C’est à cet instant, en effet, qu’il sort du cinéma, sûrement par amour pour sa femme, pour filmer son corps en toute liberté, en menant l’expérience amoureuse jusqu’à son extrême, brisant les tabous de la représentation japonaise concernant la nudité, l’inceste, l’érotisme, la liberté des moeurs. Histoire écrite par l’eau, Flamme et femme, Amours dans la neige, sont les films de cette progressive assomption d’un corps de femme, de plus en plus exposé, de plus en plus scandaleux pour la morale du Japon traditionnel. Yoshida quitte donc la Shochiku, fonde au milieu des années soixante sa propre maison de production, Gendai Eigasha, et suit désormais ses propres envies et ses lectures personnelles, notamment d’écrivains français, tels Bataille ou Sartre.

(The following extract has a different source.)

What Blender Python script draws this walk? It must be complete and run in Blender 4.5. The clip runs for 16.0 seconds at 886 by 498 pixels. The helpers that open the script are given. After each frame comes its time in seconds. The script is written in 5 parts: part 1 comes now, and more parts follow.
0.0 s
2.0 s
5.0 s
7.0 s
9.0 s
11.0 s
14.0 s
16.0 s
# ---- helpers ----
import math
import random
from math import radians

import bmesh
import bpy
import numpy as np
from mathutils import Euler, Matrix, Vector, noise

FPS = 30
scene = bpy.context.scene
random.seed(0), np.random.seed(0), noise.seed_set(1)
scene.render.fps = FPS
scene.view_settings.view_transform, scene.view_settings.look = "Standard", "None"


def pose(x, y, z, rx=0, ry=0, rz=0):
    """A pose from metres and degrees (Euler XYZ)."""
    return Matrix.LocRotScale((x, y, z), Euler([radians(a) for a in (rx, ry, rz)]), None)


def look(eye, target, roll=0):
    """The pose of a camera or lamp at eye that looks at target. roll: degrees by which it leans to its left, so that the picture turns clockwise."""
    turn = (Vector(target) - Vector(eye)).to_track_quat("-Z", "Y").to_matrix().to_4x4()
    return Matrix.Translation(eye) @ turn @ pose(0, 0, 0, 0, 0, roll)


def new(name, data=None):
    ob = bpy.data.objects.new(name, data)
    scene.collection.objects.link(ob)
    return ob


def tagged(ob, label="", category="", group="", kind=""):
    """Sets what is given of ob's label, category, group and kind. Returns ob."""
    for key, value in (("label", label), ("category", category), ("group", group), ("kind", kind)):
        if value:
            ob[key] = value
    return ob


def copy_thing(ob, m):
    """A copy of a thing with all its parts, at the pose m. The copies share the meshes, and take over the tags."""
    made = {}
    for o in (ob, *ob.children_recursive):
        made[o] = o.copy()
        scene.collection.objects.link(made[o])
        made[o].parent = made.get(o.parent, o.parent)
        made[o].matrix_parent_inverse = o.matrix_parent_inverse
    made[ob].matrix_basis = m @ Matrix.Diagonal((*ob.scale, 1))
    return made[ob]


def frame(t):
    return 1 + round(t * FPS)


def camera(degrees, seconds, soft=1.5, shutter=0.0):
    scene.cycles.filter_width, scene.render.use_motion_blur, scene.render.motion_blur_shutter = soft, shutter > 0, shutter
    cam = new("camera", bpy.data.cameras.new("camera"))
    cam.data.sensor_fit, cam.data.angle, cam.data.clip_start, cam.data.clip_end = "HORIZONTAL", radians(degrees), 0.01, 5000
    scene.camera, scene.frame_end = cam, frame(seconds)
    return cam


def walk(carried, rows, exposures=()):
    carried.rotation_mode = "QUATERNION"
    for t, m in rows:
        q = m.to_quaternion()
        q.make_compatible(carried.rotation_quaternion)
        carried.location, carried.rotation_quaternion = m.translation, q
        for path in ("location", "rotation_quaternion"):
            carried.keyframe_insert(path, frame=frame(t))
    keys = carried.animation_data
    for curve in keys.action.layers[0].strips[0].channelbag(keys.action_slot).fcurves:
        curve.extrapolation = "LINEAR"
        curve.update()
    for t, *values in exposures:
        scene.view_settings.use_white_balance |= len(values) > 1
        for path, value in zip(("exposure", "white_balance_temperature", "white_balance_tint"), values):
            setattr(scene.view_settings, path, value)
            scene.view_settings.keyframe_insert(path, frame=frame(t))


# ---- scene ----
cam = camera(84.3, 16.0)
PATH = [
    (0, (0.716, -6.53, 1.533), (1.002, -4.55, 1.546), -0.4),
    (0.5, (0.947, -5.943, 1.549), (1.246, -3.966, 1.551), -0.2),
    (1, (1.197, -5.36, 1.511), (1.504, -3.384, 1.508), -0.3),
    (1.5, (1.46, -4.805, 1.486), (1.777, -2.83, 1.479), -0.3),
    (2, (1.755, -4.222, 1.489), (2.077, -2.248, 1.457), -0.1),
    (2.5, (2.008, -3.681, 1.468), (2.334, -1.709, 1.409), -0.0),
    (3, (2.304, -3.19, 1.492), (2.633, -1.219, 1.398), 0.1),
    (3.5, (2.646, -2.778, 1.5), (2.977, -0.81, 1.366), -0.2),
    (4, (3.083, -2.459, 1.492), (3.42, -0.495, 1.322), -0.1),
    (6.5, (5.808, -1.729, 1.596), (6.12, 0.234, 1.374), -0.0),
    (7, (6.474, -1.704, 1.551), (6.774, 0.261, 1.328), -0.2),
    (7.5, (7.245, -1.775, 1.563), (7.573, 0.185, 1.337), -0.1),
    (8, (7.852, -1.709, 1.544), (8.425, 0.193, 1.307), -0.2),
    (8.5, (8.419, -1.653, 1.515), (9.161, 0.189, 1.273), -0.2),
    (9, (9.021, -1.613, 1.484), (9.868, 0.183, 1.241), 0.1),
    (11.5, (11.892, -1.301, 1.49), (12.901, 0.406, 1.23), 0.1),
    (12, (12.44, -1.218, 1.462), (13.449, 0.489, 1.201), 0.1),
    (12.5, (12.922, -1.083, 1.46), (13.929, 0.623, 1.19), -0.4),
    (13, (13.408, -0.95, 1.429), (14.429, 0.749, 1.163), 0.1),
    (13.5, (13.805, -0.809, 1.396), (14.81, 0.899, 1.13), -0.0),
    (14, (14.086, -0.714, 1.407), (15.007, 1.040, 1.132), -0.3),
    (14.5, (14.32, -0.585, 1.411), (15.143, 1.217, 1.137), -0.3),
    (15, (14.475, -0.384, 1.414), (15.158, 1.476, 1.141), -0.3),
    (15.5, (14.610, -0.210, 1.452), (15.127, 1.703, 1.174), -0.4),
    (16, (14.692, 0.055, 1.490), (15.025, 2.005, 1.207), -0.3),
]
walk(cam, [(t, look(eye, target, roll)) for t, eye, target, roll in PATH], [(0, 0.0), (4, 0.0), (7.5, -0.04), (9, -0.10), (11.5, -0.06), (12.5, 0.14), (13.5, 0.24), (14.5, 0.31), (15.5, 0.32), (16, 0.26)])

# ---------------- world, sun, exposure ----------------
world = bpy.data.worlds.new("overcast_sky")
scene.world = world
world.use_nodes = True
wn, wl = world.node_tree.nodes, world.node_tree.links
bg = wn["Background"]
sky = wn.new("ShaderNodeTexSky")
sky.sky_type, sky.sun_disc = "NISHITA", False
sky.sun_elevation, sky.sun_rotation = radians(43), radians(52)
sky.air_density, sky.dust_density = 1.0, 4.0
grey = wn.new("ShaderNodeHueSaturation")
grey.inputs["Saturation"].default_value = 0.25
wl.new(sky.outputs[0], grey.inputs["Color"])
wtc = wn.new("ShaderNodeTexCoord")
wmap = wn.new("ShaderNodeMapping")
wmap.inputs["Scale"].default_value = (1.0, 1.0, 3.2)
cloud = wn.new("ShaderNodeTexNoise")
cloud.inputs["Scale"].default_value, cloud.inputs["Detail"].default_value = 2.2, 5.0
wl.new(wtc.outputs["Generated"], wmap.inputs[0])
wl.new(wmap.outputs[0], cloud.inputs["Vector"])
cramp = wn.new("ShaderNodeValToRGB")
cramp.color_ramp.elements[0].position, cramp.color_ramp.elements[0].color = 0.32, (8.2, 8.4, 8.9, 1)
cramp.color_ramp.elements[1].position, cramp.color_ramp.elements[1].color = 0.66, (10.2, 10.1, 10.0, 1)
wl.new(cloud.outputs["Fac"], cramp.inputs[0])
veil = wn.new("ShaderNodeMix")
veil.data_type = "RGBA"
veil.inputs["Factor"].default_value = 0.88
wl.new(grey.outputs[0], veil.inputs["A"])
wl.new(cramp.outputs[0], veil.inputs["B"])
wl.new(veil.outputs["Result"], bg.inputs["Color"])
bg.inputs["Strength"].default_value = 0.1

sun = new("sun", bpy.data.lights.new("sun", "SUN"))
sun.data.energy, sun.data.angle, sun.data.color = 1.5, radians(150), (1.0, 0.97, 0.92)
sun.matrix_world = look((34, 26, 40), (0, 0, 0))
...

A ce radicalisme sensuel s’ajoute bientôt un extrémisme politique : la révolution n’est possible que parce qu’elle peut changer les sentiments et les corps, oscillant entre théories de l’amour libre et ascèse absolue. Quatre films « gauchistes » se succèdent alors, entre 1969 et 1973, Eros + Massacre, Purgatoire Eroica, Aveux, Théories, Actrices et Coup d’Etat, où se mêlent la fascination pour certains leaders charismatiques, la représentation des trois grandes maladies politiques du siècle, le fascisme, le communisme, l’anarchisme, et le corps constamment présent de Mariko Okada. L’épreuve que Yoshida fait subir à ces trois modèles est terrible, coupant, fragmentant, basculant, déchirant ses histoires, ses plans, ses cadres comme un chirurgien pris de fièvre pourrait trancher à vif, pourrait disperser le corps de ses patients. Ces films, sans doute les plus vus de Yoshida car ils ont correspondu à une époque profondément iconoclaste qui s’y est reconnue, apparaissent aujourd’hui, après vingt-cinq ans, tels des manifestes de la négation de ce qu’il y a d’humain en l’homme. Les corps se rangent du côté de la mécanique, pris en charge par la répétition, la division, la fragmentation. C’est ce contraste impossible entre l’idée d’un cinéma qui » fait corps » (par son actrice, par ses histoires, par son style) et la négation du corps comme acte fondateur de l’homme nouveau qui a éjecté Yoshida hors de la sphère de la représentation, hors du cinéma : torturé, miné de l’intérieur, il y a laissé un estomac ; troublé, désorienté, il a préféré abandonner le métier de cinéaste pendant plus de dix ans.
Et le retour au cinéma, entre 1986 et 1988, a pris la forme de deux récits de confrontation avec la mort, Promesse et Onimaru, deux oeuvres sur la dégénérescence et sur le pouvoir des cadavres qui ressemblent à un testament autant qu’à un retour aux sources : seul les corps parviennent à raconter des histoires vraies parce qu’ils font apparaître tout le refoulé d’un pays à la surface de la peau. Cherchant à enregistrer les angoisses de ses contemporains, Yoshida s’est ainsi fait le cinéaste de l’extrême corps.